In every case, these contractual provisions can be modified by the terms of any subsequent settlement, meaning, for example, that the parties can agree to changes in career structure or ranks, or decide on a different COLA formula. Whether these changes are applied from the date of ratification, retroactively to the expiry date of the previous contract, or to some other date the parties agree upon is also part of the negotiations.
These rules under the Labour Code are quite different from what happened in practice under the Post-Secondary Learning Act (PSLA): under the PSLA, Terms and Conditions remained in effect until the parties agreed to modify them. Economic benefits were subject to mandatory arbitration in the event no agreement could be reached by the end of the contract. In the event negotiations did continue past the expiry date, the employer’s practice was to observe the previous terms and conditions, but freeze salary adjustments until either an agreement was reached, or an arbitrator made a ruling. The new terms were then instituted retroactively to the expiry date of the contract. Under the PSLA, in contrast to the Code, Faculty Associations had few tools available to them to challenge employer actions in this area.

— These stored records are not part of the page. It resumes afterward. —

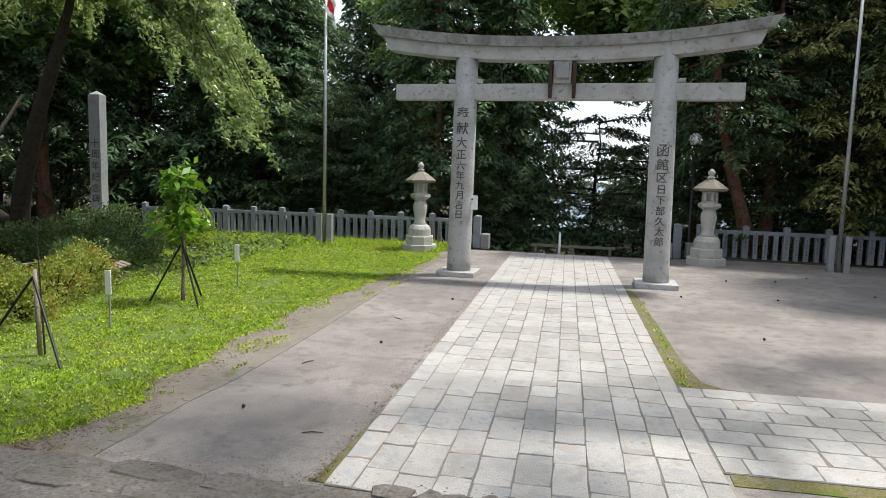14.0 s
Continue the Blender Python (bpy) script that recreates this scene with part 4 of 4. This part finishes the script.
def slanted_board():
    e = empty("slatted_board", pose(-12.75, 23.4, 0.0, 0, 0, -35), "low weathered wooden slatted board on legs", "board")
    for k in range(5):
        part("slat", box((0.85, 0.085, 0.03), pose(0, -0.2 + 0.1 * k, 0.42 + 0.03 * k, 16, 0, 0), 0.004), OLD_WOOD, e)
    for x in (-0.35, 0.35):
        part("leg", box((0.05, 0.05, 0.44), pose(x, 0.0, 0.21), 0.004), OLD_WOOD, e)


slanted_board()


def rope_fence():
    e = empty("pipe_fence", pose(0, 0, 0), "low pale pipe fence along the ditch", "fence")
    P = [(-12.9, 13.2), (-13.1, 14.6), (-13.3, 16.0), (-13.55, 17.6), (-14.1, 19.6), (-14.5, 21.5), (-14.3, 22.6)]
    for x, y in P:
        z = height(x, y)
        part("post", tube(bmesh.new(), [(x, y, z - 0.05), (x, y, 0.62)], [0.03, 0.03], 8), STEEL, e)
    for h in (0.58, 0.3):
        part("rail", tube(bmesh.new(), [(x, y, h) for x, y in P], [0.016] * len(P), 6), STEEL, e, smooth=True)


rope_fence()


# ---- writing ----
def glyphs(body, size):
    """A flat mesh of one sign of writing, centred, in the x-z plane."""
    c = bpy.data.curves.new("glyph", 'FONT')
    c.body, c.size, c.align_x, c.align_y = body, size, 'CENTER', 'CENTER'
    c.resolution_u, c.offset = 2, size * 0.007
    o = bpy.data.objects.new("glyph", c)
    scene.collection.objects.link(o)
    me = bpy.data.meshes.new_from_object(o.evaluated_get(bpy.context.evaluated_depsgraph_get()))
    bpy.data.objects.remove(o)
    bpy.data.curves.remove(c)
    bm = bmesh.new()
    bm.from_mesh(me)
    bpy.data.meshes.remove(me)
    if bm.verts:
        xs, ys = [v.co.x for v in bm.verts], [v.co.y for v in bm.verts]
        mx, my = (min(xs) + max(xs)) / 2, (min(ys) + max(ys)) / 2
        for v in bm.verts:
            v.co = Vector((v.co.x - mx, 0, v.co.y - my))
    return bm


def join_into(dst, src, shift):
    me = bpy.data.meshes.new("tmp")
    bmesh.ops.translate(src, verts=src.verts, vec=shift)
    src.to_mesh(me)
    src.free()
    dst.from_mesh(me)
    bpy.data.meshes.remove(me)


def column(body, top, step, size, bend=0.0, slant=0.0, front=0.0):
    """Signs one under the other, face towards -y; bend wraps them on a round pillar of that radius."""
    bm = bmesh.new()
    z = top
    for k, ch in enumerate(body):
        sz = size[min(k, len(size) - 1)]
        if ch != " ":
            g = glyphs(ch, sz)
            if bend:
                bmesh.ops.subdivide_edges(g, edges=[ed for ed in g.edges if ed.calc_length() > 0.06], cuts=2)
            join_into(bm, g, Vector((slant * (top - z), 0, z)))
        z -= step * sz
    for v in bm.verts:
        r = 0.355 - 0.0037 * (v.co.z - 0.44) if v.co.z < 3.14 else 0.345 - 0.0058 * (v.co.z - 3.14)
        v.co.y = -(math.sqrt(max(r * r - v.co.x ** 2, 1e-4)) + 0.007) if bend else -front
    r = bmesh.ops.extrude_face_region(bm, geom=bm.faces[:])
    bmesh.ops.translate(bm, verts=[v for v in r["geom"] if isinstance(v, bmesh.types.BMVert)], vec=(0, 0.003, 0))
    return bm


def bars(n, top, size, front, seed=1):
    """Illegible writing: a few thin strokes for each sign."""
    r = random.Random(seed)
    bm = bmesh.new()
    for k in range(n):
        z = top - k * size * 1.35
        for q in range(r.randint(3, 4)):
            dz = (0.36 - 0.26 * q + r.uniform(-0.05, 0.05)) * size
            add_box(bm, (size * r.uniform(0.4, 0.85), 0.003, size * 0.07), pose(r.uniform(-0.06, 0.06) * size, -front, z + dz, 0, r.uniform(-9, 3), 0))
        for q in range(r.randint(1, 2)):
            add_box(bm, (size * 0.075, 0.0036, size * r.uniform(0.45, 0.8)), pose(r.uniform(-0.25, 0.25) * size, -front, z + r.uniform(-0.1, 0.1) * size, 0, r.uniform(-12, 12), 0))
    return bm


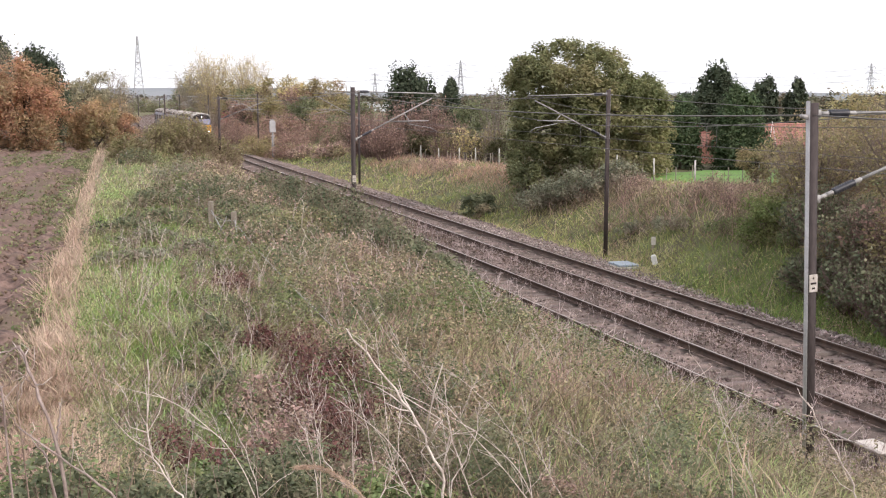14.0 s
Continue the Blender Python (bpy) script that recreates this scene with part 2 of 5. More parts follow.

In the first few negotiating sessions, the Board of Governors’ negotiating team indicated that they disagreed with ULFA’s interpretation of the application of the bridging provisions of Section 130(1) of the Code to our Handbook, particularly with regard to its application to Economic Benefits under Schedule A (this disagreement concerns the application to pay increases such as COLA, career progress, and merit; it does not concern base salary, which both sides agree will continue past the end of the contract until there is a new agreement or job action). Since then, there also has been an informal meeting of non-bargaining representatives from the two sides on the same question, which currently remains unresolved. If no resolution proves possible between the sides, it becomes a question for mediation or the Labour Board.
We will provide updates as this issue develops further.